Latin Beat Magazine, Dec, 2001 by Max Salazar

During the same time period, Latinos who danced to Cuban rhythms found a new idol in Cuban blind guitarist Arsenio Rodríguez, when RCA released his Yuca de Catalina. During the mid '30s, Rodríguez played guitar for El Sexteto Boston and Conjunto Bellamar before forming his band in 1940. Miguelito Valdés once said that Arsenio was the first to utilize the conga drum in Cuban popular music. It was trumpeter Benitín Bustillo who inspired Arsenio to create the son montuno, which is actually Orestes López's danzón-mambo rhythm. Bustillo confessed to Cuban music historian Obdulio Morales in 1953, that he copied Antonio Arcaño's flute riffs for trumpet, which at first Arsenio called "el diablo." Later, he called it son montuno, a rhythm that would make him popular throughout Cuba and many parts of the world.

In May, 1946, Afro-Cuban drummer/dancer Chano Pozo left Cuba for the United States. Mario Bauzá introduced Chano to bandleader Dizzy Gillespie; this was the start of Latin American percussion instruments being utilized in jazz bands. On December 27, 1947, Chano Pozo stole the show from Dizzy Gillespie at Town Hall when he put on an incredible chanting and drumming show. One of the tunes he drummed to on that historic evening has become the jazz classic, Manteca.

On January 24, 1948, The Machito Orchestra formally introduced Afro-Cuban jazz at New York City's Town Hall. Thus, the Afro-cubop era began. Half of Machito's 1948 recordings featured jazz trumpeter Howard McGhee, alto saxophonist Charlie Parker and the tenor saxes of Brew Moore and Flip Phillips. It was the November, 1948 Roost label recording of Cubop City with McGhee and Moore fronting the Machito band that indicated this new rhythm was going to catch on.

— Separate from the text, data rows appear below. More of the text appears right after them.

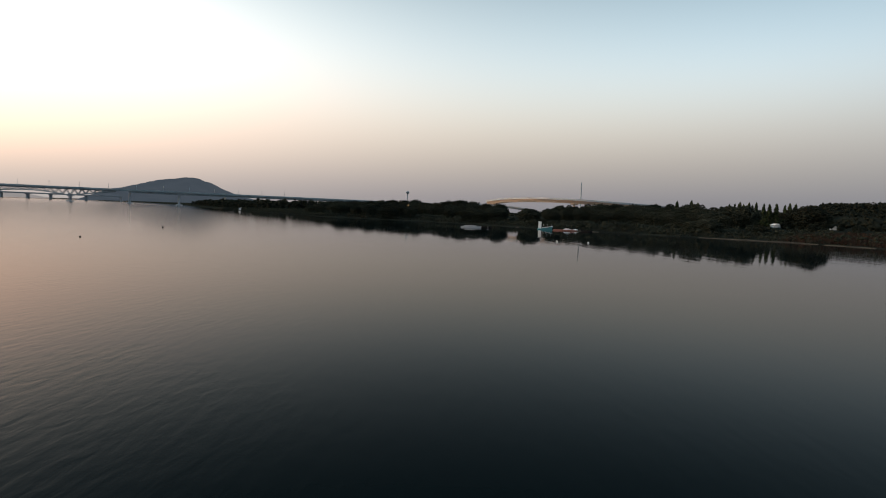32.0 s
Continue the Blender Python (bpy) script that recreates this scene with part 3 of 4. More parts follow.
# ---------------------------------------------------------------- trees and woods
def lump(rnd, verts, faces, x, y, z, r, squash=0.85):
    """One small uneven leaf clump: a jittered octahedron."""
    k = len(verts)
    for dx, dy, dz in ((1, 0, 0), (-1, 0, 0), (0, 1, 0), (0, -1, 0), (0, 0, 1), (0, 0, -1)):
        j = r * rnd.uniform(0.6, 1.25)
        verts.append((x + dx * j + rnd.uniform(-.25, .25) * r, y + dy * j + rnd.uniform(-.25, .25) * r, z + dz * j * squash))
    for f in ((0, 2, 4), (2, 1, 4), (1, 3, 4), (3, 0, 4), (2, 0, 5), (1, 2, 5), (3, 1, 5), (0, 3, 5)):
        faces.append(tuple(k + q for q in f))


def crown_mesh(rnd, height, width, clumps, size):
    """A broad crown of many clumps round a handful of boughs, with gaps between them."""
    verts, faces = [], []
    boughs = []
    for k in range(16):
        a, q = k * 2.4, math.sqrt((k + .5) / 16)
        boughs.append((math.cos(a) * q * .36 * width, math.sin(a) * q * .36 * width, height * (.30 + .46 * math.sqrt(1 - q * q * .9)) * rnd.uniform(.86, 1.06), rnd.uniform(.15, .24) * width))
    for _ in range(clumps):
        bx, by, bz, br = rnd.choice(boughs)
        d = Vector((rnd.gauss(0, 1), rnd.gauss(0, 1), rnd.gauss(0, 1))).normalized() * br * rnd.uniform(.70, 1.08)
        lump(rnd, verts, faces, bx + d.x, by + d.y, max(height * .04, bz + d.z * .85), size * rnd.uniform(.5, 1.3))
    for _ in range(clumps // 5):
        a, q = rnd.uniform(0, 6.283), rnd.uniform(.2, .46)
        lump(rnd, verts, faces, math.cos(a) * q * width, math.sin(a) * q * width, height * rnd.uniform(.03, .34), size * rnd.uniform(.6, 1.3))
    return raw("crown", verts, faces, "leaf")


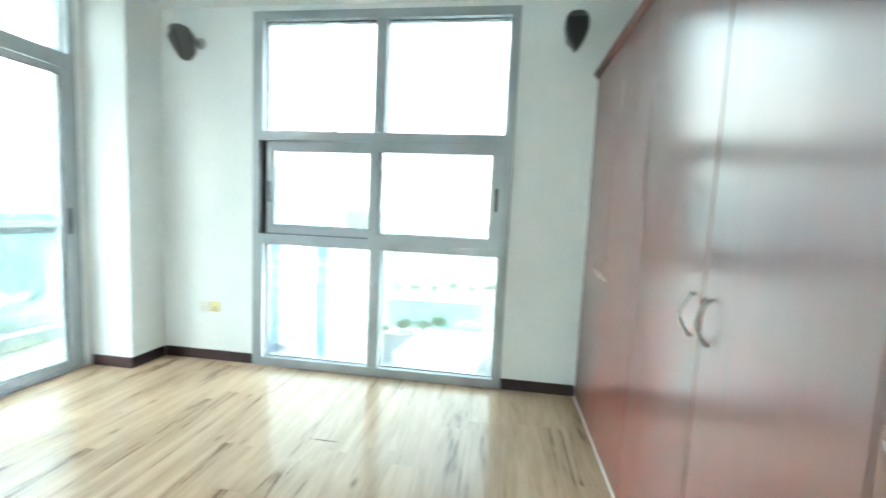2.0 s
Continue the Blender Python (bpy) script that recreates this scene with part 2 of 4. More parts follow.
def tube(bm, pts, r, seg=10):
    """A round bar through the points."""
    pts = [Vector(p) for p in pts]
    rings = []
    for i, p in enumerate(pts):
        d = (pts[min(i + 1, len(pts) - 1)] - pts[max(i - 1, 0)]).normalized()
        q = d.to_track_quat("Z", "Y")
        rings.append([bm.verts.new(p + q @ Vector((r * math.cos(2 * math.pi * k / seg), r * math.sin(2 * math.pi * k / seg), 0))) for k in range(seg)])
    for a, b in zip(rings, rings[1:]):
        for k in range(seg):
            bm.faces.new((a[k], a[(k + 1) % seg], b[(k + 1) % seg], b[k]))
    bm.faces.new(rings[0][::-1])
    bm.faces.new(rings[-1])


def lift(ob_parent, ob):
    """Keep a part built in world coordinates in place under a parent that stands elsewhere."""
    ob.matrix_parent_inverse = Matrix.Translation(-ob_parent.location)
    return ob


# ---- plan ----
YN = 4.345          # face of the window wall
XW = -3.43          # face of the balcony-door wall
XWO = -3.625        # its outer face
ZC = 3.06           # ceiling
ZB = 2.875          # underside of the beams along the two outer walls
WX0, WX1, WZ1 = -2.235, -0.17, 2.83   # window opening
DY0, DY1, DZ1 = 1.90, 3.955, 2.86     # balcony door opening
XF = 0.388          # wardrobe front


def structure(ob, label, category):
    return tagged(ob, label, category, kind="structure")


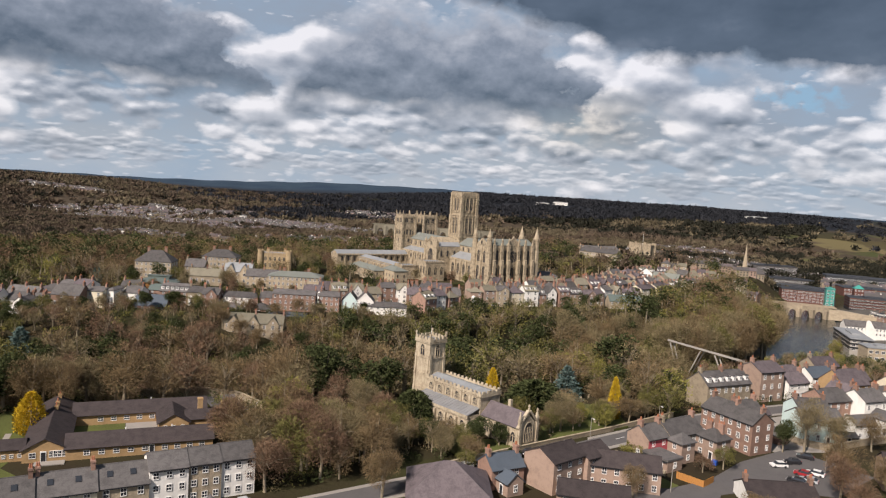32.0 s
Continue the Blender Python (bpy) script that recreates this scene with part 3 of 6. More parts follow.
def build_cathedral():
    c = thing("cathedral", pose(0, 0, 0), "weathered honey sandstone cathedral with three square towers", "cathedral")
    # nave, with clerestory and south and north aisles
    nave = part("nave", Shape().box(-67, -7, G, -7.3, 7, 26.4).gable(-67, -7, -7.3, 7, 26.4, 31), "sandstone", c)
    s = Shape().pitched(-69, -7, -7.6, 7, 26.6, 31.3, 0.5, 0.25)
    tagged(part("roof_seams", roof_rolls(Shape(), -68, -8, -7.4, 26.4, 0, 31.3, 2.0), "lead", c), kind="stuff")
    part("nave_roof", s, "lead_green", c, "pale green lead roof")
    for sy in (-1, 1):
        y0, y1 = (-15.2, -7.02) if sy < 0 else (7.02, 15.2)
        part("aisle", Shape().box(-68.5, y0, G, -8, y1, 17.2), "sandstone", c)
        s = Shape()
        if sy < 0:
            s.slab((-68.5, -15.3, 17.3), (-8, -15.3, 17.3), (-8, -7.05, 20.2), (-68.5, -7.05, 20.2), -0.25)
            tagged(part("roof_seams", roof_rolls(Shape(), -68, -8.5, -15.3, 17.3, -7.05, 20.2, 2.6), "lead", c), kind="stuff")
        else:
            s.slab((-8, 15.3, 17.3), (-68.5, 15.3, 17.3), (-68.5, 7.05, 20.2), (-8, 7.05, 20.2), -0.25)
        part("aisle_roof", s, "lead", c, "silvery lead aisle roof")
        s = Shape().box(-68.5, y0 - 0.25 if sy < 0 else y1 - 0.3, 17.0, -8, y0 + 0.3 if sy < 0 else y1 + 0.25, 18.0)
        part("parapet", s, "sandstone", c)
    for i in range(8):
        x = -64.5 + i * 7.3
        lancet(c, x, -7.0, 21.6, 1.7, 3.8, 0, 1)
        lancet(c, x, -15.2, 12.2, 2.0, 3.8, 0, 2)
        buttress(c, x + 3.6, -15.2, G, 17.3, 1.5, 1.4, 0)
        buttress(c, x + 3.6, -7.0, 20.3, 26.2, 1.1, 0.5, 0, 1)
    part("string_course", Shape().box(-70, -7.25, 25.6, -7.3, -7.0, 26.3), "sandstone", c)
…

Half way through 1949, a new Afro-Cuban rhythm caught fire and started another music trend. Cuba's Pérez Prado's Mambo #5 became a hit and officially kicked off the Mambo era. For years now, Pérez Prado has wrongly been accused of taking credit for Orestes López's mambo. Lopez's mambo for the danzón is arranged differently than Prado's, which is for brass instruments. These are two different mambos with different syncopation, only the name "mambo" is the same. Prado's mambo became popular with West Coast dancers. In New York, dancers preferred Machito's Asia Minor, Tito Puente's Abaniquito, Noro Morales' 110th Street & 5th Avenue, Damirón & Chappuseaux's Anabacoa, and Miguelito Valdés Harlem Special. The New York mambo, which subsequently became the Palladium mambo, became the accepted mambo in town.

In 1952, Cuban trumpeter/composer Arturo "Chico" O'Farrill kept the Afro-Cuban jazz movement alive with his Afro Cuban Jazz Suite. It was the year that mambo reached its peak and enabled two Puerto Rican bandleaders, Tito Puente and Tito Rodríguez, to rise to superstar status. By mid 1955, the chachachá exploded on the New York scene by way of La Playa Sextet's El Jamaiquino, on Dick Ricardo Sugar's radio show. According to Cuban flutist/bandleader José Fajardo, the birth of the chachachá occurred in 1952 when Orquesta América was playing violinist Enrique Jorrin's Silver Star. While the dancers moved to the scratching of the güiro, their shoes scraped the floor to the rhythmic cadence of One... Two... One, Two, Three. Then, quite unexpectedly, Orquesta América's chorus sang "chachachá," the sound similar to the güiro and the scraping shoes. Thus, the chachachá was invented.